● **EXERCISE MATERIAL**
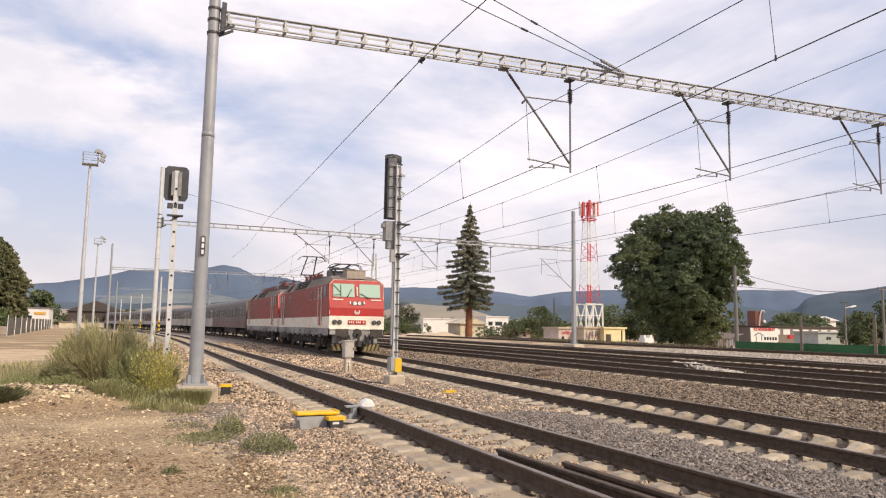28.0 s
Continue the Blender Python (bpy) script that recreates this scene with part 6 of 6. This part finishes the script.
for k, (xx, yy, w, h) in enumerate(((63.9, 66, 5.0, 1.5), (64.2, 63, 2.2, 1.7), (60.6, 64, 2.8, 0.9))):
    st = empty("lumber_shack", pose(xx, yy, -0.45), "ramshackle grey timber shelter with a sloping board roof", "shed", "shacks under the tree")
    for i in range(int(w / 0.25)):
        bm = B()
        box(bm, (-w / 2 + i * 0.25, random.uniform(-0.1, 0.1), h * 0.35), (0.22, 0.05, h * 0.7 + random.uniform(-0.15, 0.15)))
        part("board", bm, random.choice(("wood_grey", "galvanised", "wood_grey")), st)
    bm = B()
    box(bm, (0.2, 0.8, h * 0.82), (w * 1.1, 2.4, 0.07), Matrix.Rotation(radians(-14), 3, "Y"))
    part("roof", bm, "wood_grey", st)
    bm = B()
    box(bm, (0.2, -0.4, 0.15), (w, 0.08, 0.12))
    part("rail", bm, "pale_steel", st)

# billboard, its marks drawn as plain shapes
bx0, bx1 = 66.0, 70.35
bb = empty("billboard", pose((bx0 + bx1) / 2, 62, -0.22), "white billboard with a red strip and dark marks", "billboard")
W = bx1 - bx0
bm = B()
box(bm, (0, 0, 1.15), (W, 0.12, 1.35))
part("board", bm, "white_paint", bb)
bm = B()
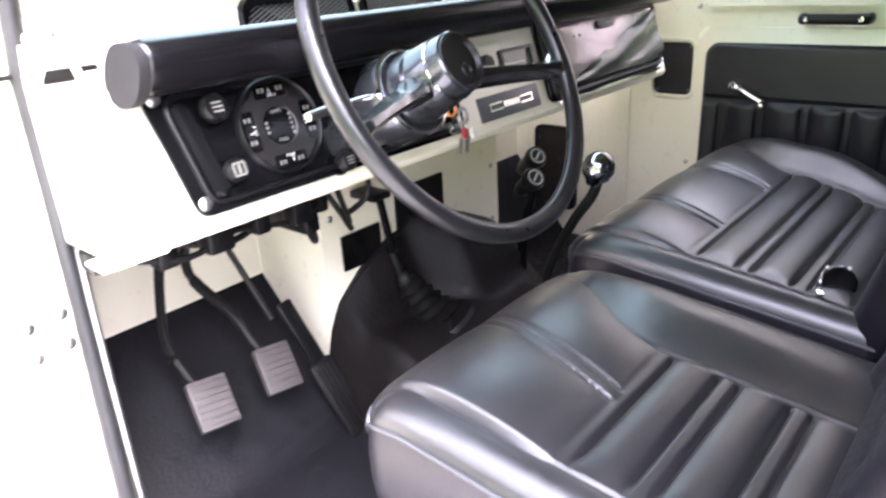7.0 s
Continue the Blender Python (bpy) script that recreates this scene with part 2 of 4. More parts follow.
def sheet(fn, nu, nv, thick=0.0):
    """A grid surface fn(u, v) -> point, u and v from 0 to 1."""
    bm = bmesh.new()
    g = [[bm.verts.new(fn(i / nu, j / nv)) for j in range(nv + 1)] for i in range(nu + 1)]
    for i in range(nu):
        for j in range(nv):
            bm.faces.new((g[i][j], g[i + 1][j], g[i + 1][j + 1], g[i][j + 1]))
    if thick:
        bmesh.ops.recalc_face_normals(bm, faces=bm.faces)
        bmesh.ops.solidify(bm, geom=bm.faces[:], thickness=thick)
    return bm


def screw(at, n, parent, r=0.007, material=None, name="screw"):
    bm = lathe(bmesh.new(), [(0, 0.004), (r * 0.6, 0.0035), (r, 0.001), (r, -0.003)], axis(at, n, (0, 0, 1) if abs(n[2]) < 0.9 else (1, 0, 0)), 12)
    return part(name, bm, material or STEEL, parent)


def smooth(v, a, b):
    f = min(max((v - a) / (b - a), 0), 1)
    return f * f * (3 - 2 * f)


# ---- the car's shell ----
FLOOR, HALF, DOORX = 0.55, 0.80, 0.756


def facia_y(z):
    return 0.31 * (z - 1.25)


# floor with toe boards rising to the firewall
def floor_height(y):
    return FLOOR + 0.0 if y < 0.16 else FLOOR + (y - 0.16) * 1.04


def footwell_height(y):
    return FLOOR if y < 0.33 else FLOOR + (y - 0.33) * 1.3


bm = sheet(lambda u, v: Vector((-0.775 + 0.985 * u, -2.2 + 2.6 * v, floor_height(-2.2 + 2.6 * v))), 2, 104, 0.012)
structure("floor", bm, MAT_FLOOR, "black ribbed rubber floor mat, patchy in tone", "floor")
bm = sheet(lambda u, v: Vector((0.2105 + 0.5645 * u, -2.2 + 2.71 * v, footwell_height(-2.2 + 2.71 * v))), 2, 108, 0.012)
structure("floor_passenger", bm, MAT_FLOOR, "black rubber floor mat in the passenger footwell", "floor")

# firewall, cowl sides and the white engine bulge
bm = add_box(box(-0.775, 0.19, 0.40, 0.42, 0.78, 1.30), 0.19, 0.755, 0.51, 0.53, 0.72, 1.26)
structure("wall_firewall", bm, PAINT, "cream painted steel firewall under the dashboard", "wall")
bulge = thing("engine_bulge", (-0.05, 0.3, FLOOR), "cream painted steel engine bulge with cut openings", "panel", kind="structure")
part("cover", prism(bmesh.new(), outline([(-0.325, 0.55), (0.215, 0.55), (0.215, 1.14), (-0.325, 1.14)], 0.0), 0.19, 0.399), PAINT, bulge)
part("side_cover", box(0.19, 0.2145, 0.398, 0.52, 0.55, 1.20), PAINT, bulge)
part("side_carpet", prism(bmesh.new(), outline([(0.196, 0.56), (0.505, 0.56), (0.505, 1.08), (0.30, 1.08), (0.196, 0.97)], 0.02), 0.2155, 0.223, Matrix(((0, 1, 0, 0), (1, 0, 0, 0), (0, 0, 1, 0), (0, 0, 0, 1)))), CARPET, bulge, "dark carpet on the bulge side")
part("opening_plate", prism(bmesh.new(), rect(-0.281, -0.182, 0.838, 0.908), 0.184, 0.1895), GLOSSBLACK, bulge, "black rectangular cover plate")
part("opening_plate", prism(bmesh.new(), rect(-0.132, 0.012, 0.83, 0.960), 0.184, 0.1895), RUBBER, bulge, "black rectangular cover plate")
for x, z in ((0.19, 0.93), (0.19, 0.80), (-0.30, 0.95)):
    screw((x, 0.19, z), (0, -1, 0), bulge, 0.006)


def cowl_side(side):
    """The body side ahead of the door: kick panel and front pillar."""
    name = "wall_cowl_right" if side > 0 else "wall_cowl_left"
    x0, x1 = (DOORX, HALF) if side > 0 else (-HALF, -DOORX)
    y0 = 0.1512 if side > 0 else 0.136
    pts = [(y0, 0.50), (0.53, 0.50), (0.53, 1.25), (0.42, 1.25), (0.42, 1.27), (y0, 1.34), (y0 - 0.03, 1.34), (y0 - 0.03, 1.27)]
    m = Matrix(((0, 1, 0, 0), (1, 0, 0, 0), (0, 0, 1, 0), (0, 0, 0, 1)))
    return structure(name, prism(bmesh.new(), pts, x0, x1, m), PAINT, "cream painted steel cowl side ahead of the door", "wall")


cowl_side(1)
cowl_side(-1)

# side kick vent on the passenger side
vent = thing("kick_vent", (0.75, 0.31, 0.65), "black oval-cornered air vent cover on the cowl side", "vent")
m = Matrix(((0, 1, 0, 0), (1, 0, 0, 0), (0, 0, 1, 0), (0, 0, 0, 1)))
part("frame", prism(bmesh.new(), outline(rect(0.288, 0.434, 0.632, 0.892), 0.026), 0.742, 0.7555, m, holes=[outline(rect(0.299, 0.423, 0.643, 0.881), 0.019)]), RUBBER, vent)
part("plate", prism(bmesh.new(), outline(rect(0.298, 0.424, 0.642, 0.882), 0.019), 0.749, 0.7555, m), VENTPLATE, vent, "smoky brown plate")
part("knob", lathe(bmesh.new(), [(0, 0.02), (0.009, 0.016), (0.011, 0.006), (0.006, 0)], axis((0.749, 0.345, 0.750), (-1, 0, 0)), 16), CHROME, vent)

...

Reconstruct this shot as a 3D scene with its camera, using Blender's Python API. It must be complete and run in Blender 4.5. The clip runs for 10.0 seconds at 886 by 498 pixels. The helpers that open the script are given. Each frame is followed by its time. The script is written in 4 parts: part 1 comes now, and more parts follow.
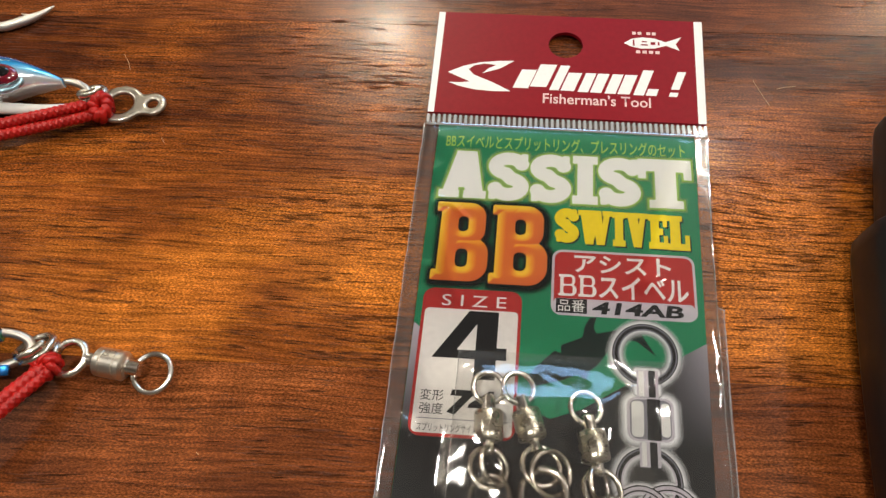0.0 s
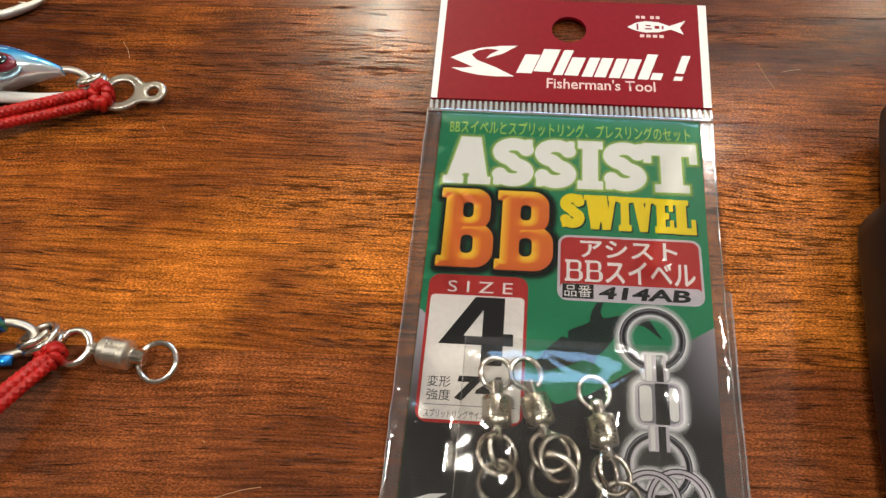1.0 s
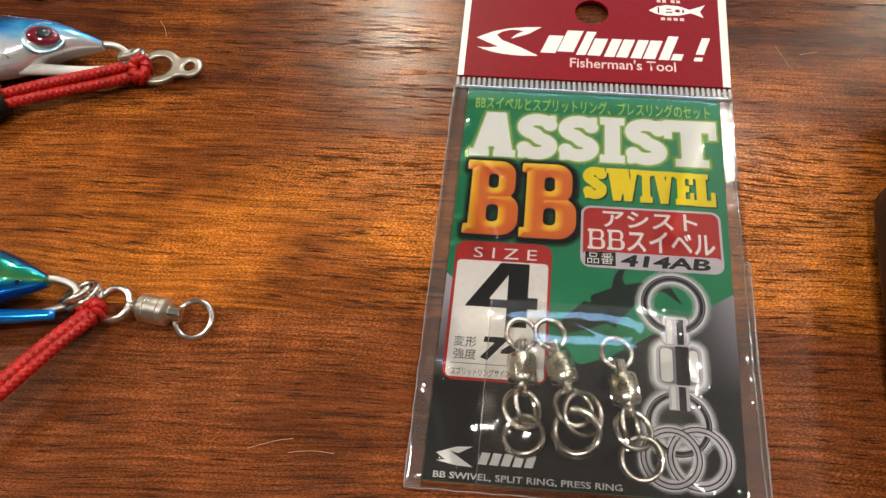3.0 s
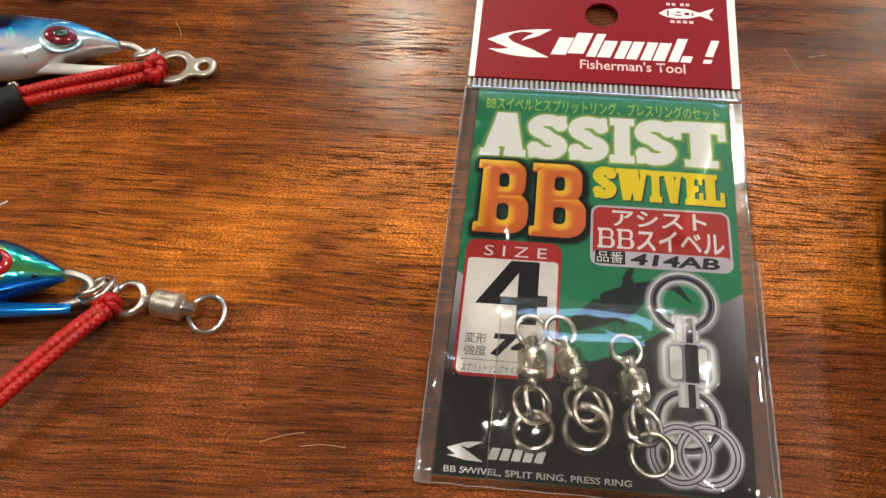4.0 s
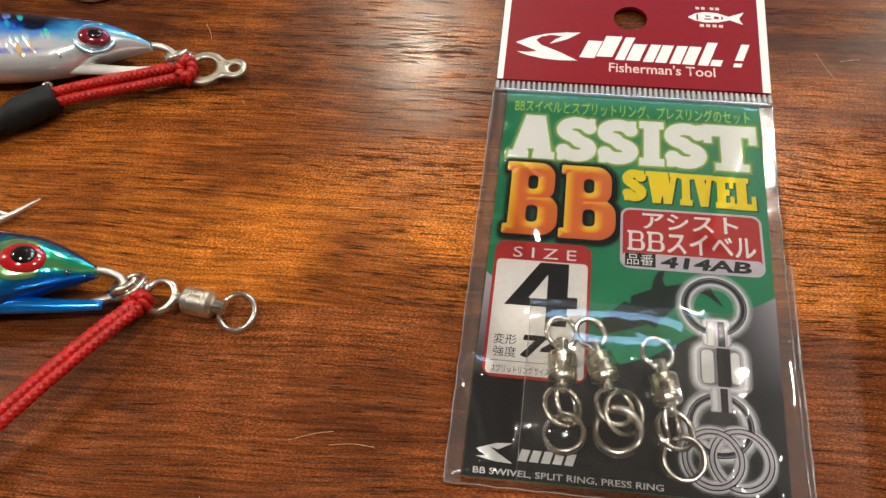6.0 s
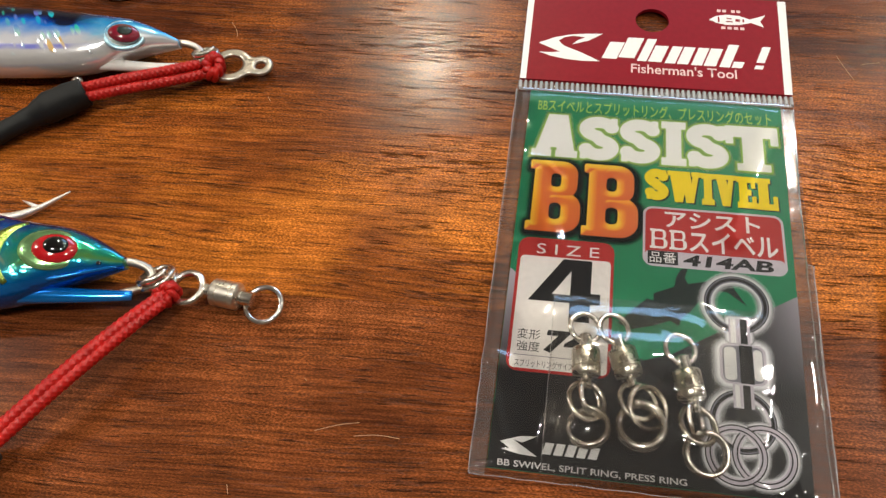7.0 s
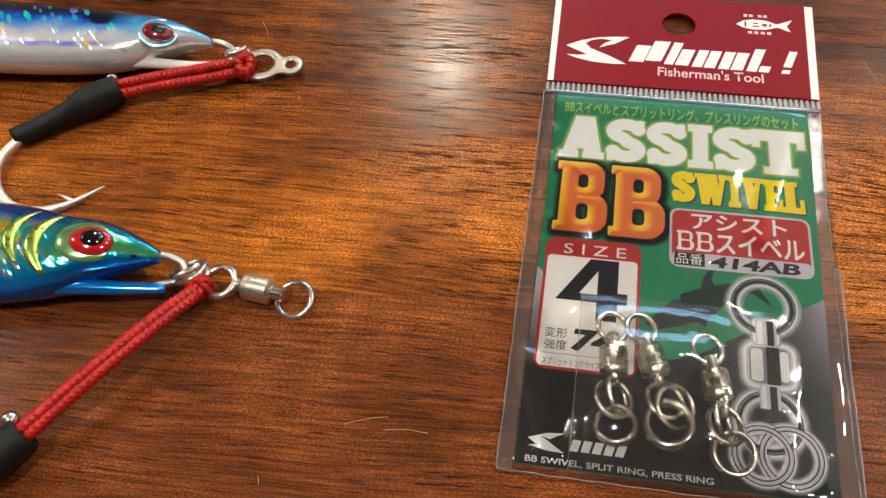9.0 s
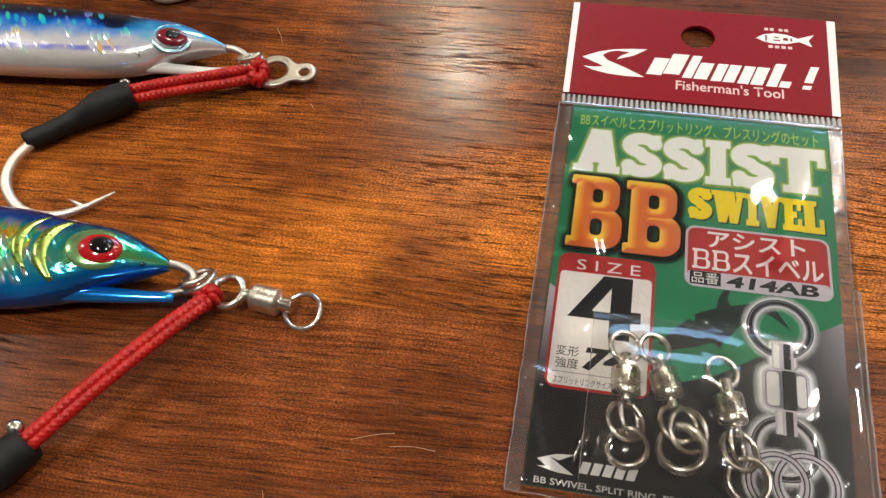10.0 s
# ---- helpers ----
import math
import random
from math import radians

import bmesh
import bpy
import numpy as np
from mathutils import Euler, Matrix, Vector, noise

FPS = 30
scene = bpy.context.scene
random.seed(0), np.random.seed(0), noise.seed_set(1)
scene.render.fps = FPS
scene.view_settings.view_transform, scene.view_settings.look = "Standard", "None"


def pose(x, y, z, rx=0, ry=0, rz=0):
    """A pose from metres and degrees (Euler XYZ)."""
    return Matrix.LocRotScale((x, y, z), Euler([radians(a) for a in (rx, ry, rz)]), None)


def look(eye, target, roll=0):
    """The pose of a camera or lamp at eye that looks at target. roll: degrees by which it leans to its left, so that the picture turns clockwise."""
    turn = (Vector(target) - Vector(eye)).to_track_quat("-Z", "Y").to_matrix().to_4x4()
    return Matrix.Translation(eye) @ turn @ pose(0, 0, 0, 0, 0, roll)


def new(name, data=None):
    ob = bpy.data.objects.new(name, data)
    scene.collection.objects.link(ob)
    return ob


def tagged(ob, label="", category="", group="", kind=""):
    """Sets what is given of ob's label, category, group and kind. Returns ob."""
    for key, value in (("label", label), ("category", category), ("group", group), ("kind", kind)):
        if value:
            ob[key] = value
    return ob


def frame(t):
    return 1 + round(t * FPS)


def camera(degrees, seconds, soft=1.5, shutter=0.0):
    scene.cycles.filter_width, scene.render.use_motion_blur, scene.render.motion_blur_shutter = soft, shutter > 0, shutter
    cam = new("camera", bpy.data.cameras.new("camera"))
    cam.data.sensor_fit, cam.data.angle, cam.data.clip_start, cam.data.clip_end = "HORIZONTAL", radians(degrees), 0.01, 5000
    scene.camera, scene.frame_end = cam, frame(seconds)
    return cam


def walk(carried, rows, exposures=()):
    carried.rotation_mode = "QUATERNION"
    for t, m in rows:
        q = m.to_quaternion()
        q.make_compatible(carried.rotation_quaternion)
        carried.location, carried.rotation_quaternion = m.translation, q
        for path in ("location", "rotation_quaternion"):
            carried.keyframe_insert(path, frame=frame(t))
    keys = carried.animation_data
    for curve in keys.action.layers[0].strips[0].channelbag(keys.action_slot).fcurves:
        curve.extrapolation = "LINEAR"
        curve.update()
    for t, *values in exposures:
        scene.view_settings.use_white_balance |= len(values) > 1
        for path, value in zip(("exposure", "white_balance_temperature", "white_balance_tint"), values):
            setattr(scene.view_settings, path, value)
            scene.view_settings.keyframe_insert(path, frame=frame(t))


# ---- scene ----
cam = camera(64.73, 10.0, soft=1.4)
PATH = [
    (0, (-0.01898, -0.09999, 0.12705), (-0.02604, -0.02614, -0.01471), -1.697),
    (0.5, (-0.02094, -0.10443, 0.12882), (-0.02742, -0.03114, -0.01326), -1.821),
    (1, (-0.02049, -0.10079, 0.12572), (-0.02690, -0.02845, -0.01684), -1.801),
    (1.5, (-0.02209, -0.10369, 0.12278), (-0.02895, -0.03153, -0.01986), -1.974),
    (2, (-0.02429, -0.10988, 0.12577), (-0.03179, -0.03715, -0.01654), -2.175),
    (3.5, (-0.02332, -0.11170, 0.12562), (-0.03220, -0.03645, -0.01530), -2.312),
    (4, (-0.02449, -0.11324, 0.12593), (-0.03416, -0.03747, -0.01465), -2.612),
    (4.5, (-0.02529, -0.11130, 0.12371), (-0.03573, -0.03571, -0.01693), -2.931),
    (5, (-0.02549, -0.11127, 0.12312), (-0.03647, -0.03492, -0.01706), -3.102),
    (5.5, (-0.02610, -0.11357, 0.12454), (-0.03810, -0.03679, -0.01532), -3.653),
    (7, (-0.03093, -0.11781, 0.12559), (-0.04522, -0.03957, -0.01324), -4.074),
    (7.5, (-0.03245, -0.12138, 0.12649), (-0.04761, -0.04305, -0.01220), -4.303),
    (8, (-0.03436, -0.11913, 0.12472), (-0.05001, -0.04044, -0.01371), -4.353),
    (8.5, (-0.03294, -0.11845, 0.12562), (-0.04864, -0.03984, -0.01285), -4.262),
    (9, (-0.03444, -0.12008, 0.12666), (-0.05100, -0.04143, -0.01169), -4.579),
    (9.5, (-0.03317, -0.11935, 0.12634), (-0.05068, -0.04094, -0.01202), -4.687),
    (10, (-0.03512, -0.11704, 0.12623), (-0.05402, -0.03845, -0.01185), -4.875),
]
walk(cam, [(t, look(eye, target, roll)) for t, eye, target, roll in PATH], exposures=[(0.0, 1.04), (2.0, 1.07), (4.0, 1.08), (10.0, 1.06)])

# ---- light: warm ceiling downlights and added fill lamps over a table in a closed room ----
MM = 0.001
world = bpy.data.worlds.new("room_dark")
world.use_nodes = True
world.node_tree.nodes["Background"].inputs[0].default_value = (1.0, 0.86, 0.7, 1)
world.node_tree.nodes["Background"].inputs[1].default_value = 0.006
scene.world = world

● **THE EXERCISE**
Track down every line with the word "curve" and copy it.

● **EXERCISE RESPONSE**
    for curve in keys.action.layers[0].strips[0].channelbag(keys.action_slot).fcurves:
        curve.extrapolation = "LINEAR"
        curve.update()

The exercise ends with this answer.